[Prompt]: Go through the material and write it all out exactly, minus the pictures.

[Data section]:
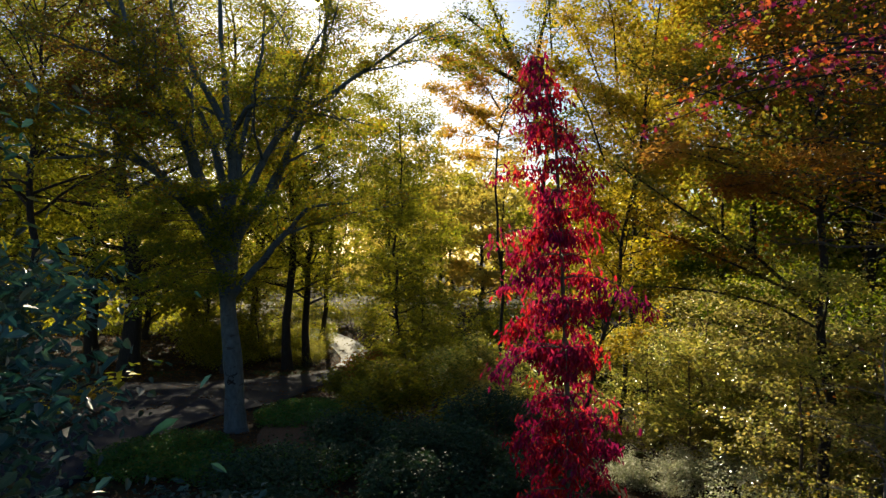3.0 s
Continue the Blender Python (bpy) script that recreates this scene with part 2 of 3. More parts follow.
def leaves(rng, at, size, width=0.5, hang=0.3, tilt=0.8, shape="oval", outward=None):
    """Leaf blades whose stalks start at the points 'at'. hang: how far tips drop; tilt: how far blades turn from level."""
    n = len(at)
    az = rng.uniform(0, 2 * np.pi, n)
    d = np.stack([np.cos(az), np.sin(az), rng.normal(-hang, 0.35, n)], 1)
    if outward is not None:
        d[:, :2] += outward[:, :2]
    d = unit(d)
    up = unit(np.stack([rng.normal(0, tilt, n), rng.normal(0, tilt, n), np.ones(n)], 1))
    s = unit(np.cross(d, up))
    nn = np.cross(s, d)
    L = size * rng.uniform(0.65, 1.25, n)[:, None]
    W = L * width * rng.uniform(0.8, 1.15, n)[:, None] * 0.5
    f = W * 0.35
    if shape == "diamond":
        V = np.stack([at, at + d * L * 0.45 + s * W + nn * f, at + d * L, at + d * L * 0.45 - s * W + nn * f], 1)
        q = np.array([[0, 1, 2], [0, 2, 3]])
    elif shape == "oval":
        V = np.stack([at, at + d * L * 0.3 + s * W + nn * f, at + d * L * 0.7 + s * W * 0.8 + nn * f * 0.6, at + d * L - nn * f * 0.6,
                      at + d * L * 0.7 - s * W * 0.8 + nn * f * 0.6, at + d * L * 0.3 - s * W + nn * f], 1)
        q = np.array([[0, 1, 2, 3], [0, 3, 4, 5]])
    else:
        c = at + d * L * 0.35
        pts = [c]
        for i in range(5):
            for off, rad in ((-36, 0.24), (0, 0.58)):
                a = radians(i * 72 + off)
                pts.append(c + (d * math.cos(a) + s * math.sin(a)) * L * rad - nn * (L * 0.08 if rad > 0.5 else 0))
        V = np.stack(pts, 1)
        q = np.array([[0, 1 + 2 * i, 2 + 2 * i, 1 + (2 * i + 2) % 10] for i in range(5)])
    k = V.shape[1]
    F = (np.arange(n)[:, None, None] * k + q[None]).reshape(-1, q.shape[1])
    return V.reshape(-1, 3), F


def branchlets(rng, P, r0, count, length, up=0.15, spread=0.9, start=0.3, bend=0.2):
    """Side branches along a limb: (line, radii) and points along them where leaves sit."""
    out, anchors = [], []
    T = unit(np.gradient(P, axis=0))
    for k in range(count):
        f = start + (1 - start) * (k + rng.uniform(0.1, 0.9)) / count
        i = min(len(P) - 1, int(f * (len(P) - 1)))
        side = unit(np.cross(T[i], [0, 0, 1.0]))[None][0] * (1 if k % 2 else -1)
        d = unit(T[i] * rng.uniform(0.5, 1.0) + side * spread * rng.uniform(0.6, 1.2) + np.array([0, 0, up + rng.normal(0, 0.18)]))
        L = length * rng.uniform(0.6, 1.2) * (1.15 - 0.6 * f)
        s = np.linspace(0, 1, 6)[:, None]
        side2 = unit(rng.normal(0, 1, 3))
        Q = P[i] + d * L * s + side2 * L * bend * s ** 2 * 0.6 + np.array([0, 0, -L * 0.12]) * s ** 2
        out.append((Q, np.linspace(r0, r0 * 0.25, 6)))
        m = 5
        w = rng.uniform(0.25, 1.05, m)[:, None]
        anchors.append(P[i] + d * L * w + side2 * L * bend * w ** 2 * 0.6 + np.array([0, 0, -L * 0.12]) * w ** 2)
    return out, (np.vstack(anchors) if anchors else np.zeros((0, 3)))


def sun_sight_gap(rng, pos, origin):
    """Drops most leaves on the camera's line to the sun, so its disc shows."""
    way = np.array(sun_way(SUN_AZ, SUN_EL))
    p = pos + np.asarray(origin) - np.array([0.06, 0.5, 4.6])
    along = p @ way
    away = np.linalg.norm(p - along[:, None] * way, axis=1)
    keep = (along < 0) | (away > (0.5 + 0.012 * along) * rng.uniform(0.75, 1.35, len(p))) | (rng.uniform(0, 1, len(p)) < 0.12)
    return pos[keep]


PROFILE = {
    "round": lambda h: 0.45 + 0.55 * math.sin(math.pi * min(1, max(0, 0.15 + 0.75 * h))),
    "cone": lambda h: 0.14 + 0.86 * (1 - h) ** 0.8,
    "top": lambda h: 0.45 + 0.55 * math.sin(math.pi * (0.2 + 0.7 * h)),
}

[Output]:
3.0 s
Continue the Blender Python (bpy) script that recreates this scene with part 2 of 3. More parts follow.
def leaves(rng, at, size, width=0.5, hang=0.3, tilt=0.8, shape="oval", outward=None):
    """Leaf blades whose stalks start at the points 'at'. hang: how far tips drop; tilt: how far blades turn from level."""
    n = len(at)
    az = rng.uniform(0, 2 * np.pi, n)
    d = np.stack([np.cos(az), np.sin(az), rng.normal(-hang, 0.35, n)], 1)
    if outward is not None:
        d[:, :2] += outward[:, :2]
    d = unit(d)
    up = unit(np.stack([rng.normal(0, tilt, n), rng.normal(0, tilt, n), np.ones(n)], 1))
    s = unit(np.cross(d, up))
    nn = np.cross(s, d)
    L = size * rng.uniform(0.65, 1.25, n)[:, None]
    W = L * width * rng.uniform(0.8, 1.15, n)[:, None] * 0.5
    f = W * 0.35
    if shape == "diamond":
        V = np.stack([at, at + d * L * 0.45 + s * W + nn * f, at + d * L, at + d * L * 0.45 - s * W + nn * f], 1)
        q = np.array([[0, 1, 2], [0, 2, 3]])
    elif shape == "oval":
        V = np.stack([at, at + d * L * 0.3 + s * W + nn * f, at + d * L * 0.7 + s * W * 0.8 + nn * f * 0.6, at + d * L - nn * f * 0.6,
                      at + d * L * 0.7 - s * W * 0.8 + nn * f * 0.6, at + d * L * 0.3 - s * W + nn * f], 1)
        q = np.array([[0, 1, 2, 3], [0, 3, 4, 5]])
    else:
        c = at + d * L * 0.35
        pts = [c]
        for i in range(5):
            for off, rad in ((-36, 0.24), (0, 0.58)):
                a = radians(i * 72 + off)
                pts.append(c + (d * math.cos(a) + s * math.sin(a)) * L * rad - nn * (L * 0.08 if rad > 0.5 else 0))
        V = np.stack(pts, 1)
        q = np.array([[0, 1 + 2 * i, 2 + 2 * i, 1 + (2 * i + 2) % 10] for i in range(5)])
    k = V.shape[1]
    F = (np.arange(n)[:, None, None] * k + q[None]).reshape(-1, q.shape[1])
    return V.reshape(-1, 3), F


def branchlets(rng, P, r0, count, length, up=0.15, spread=0.9, start=0.3, bend=0.2):
    """Side branches along a limb: (line, radii) and points along them where leaves sit."""
    out, anchors = [], []
    T = unit(np.gradient(P, axis=0))
    for k in range(count):
        f = start + (1 - start) * (k + rng.uniform(0.1, 0.9)) / count
        i = min(len(P) - 1, int(f * (len(P) - 1)))
        side = unit(np.cross(T[i], [0, 0, 1.0]))[None][0] * (1 if k % 2 else -1)
        d = unit(T[i] * rng.uniform(0.5, 1.0) + side * spread * rng.uniform(0.6, 1.2) + np.array([0, 0, up + rng.normal(0, 0.18)]))
        L = length * rng.uniform(0.6, 1.2) * (1.15 - 0.6 * f)
        s = np.linspace(0, 1, 6)[:, None]
        side2 = unit(rng.normal(0, 1, 3))
        Q = P[i] + d * L * s + side2 * L * bend * s ** 2 * 0.6 + np.array([0, 0, -L * 0.12]) * s ** 2
        out.append((Q, np.linspace(r0, r0 * 0.25, 6)))
        m = 5
        w = rng.uniform(0.25, 1.05, m)[:, None]
        anchors.append(P[i] + d * L * w + side2 * L * bend * w ** 2 * 0.6 + np.array([0, 0, -L * 0.12]) * w ** 2)
    return out, (np.vstack(anchors) if anchors else np.zeros((0, 3)))


def sun_sight_gap(rng, pos, origin):
    """Drops most leaves on the camera's line to the sun, so its disc shows."""
    way = np.array(sun_way(SUN_AZ, SUN_EL))
    p = pos + np.asarray(origin) - np.array([0.06, 0.5, 4.6])
    along = p @ way
    away = np.linalg.norm(p - along[:, None] * way, axis=1)
    keep = (along < 0) | (away > (0.5 + 0.012 * along) * rng.uniform(0.75, 1.35, len(p))) | (rng.uniform(0, 1, len(p)) < 0.12)
    return pos[keep]


PROFILE = {
    "round": lambda h: 0.45 + 0.55 * math.sin(math.pi * min(1, max(0, 0.15 + 0.75 * h))),
    "cone": lambda h: 0.14 + 0.86 * (1 - h) ** 0.8,
    "top": lambda h: 0.45 + 0.55 * math.sin(math.pi * (0.2 + 0.7 * h)),
}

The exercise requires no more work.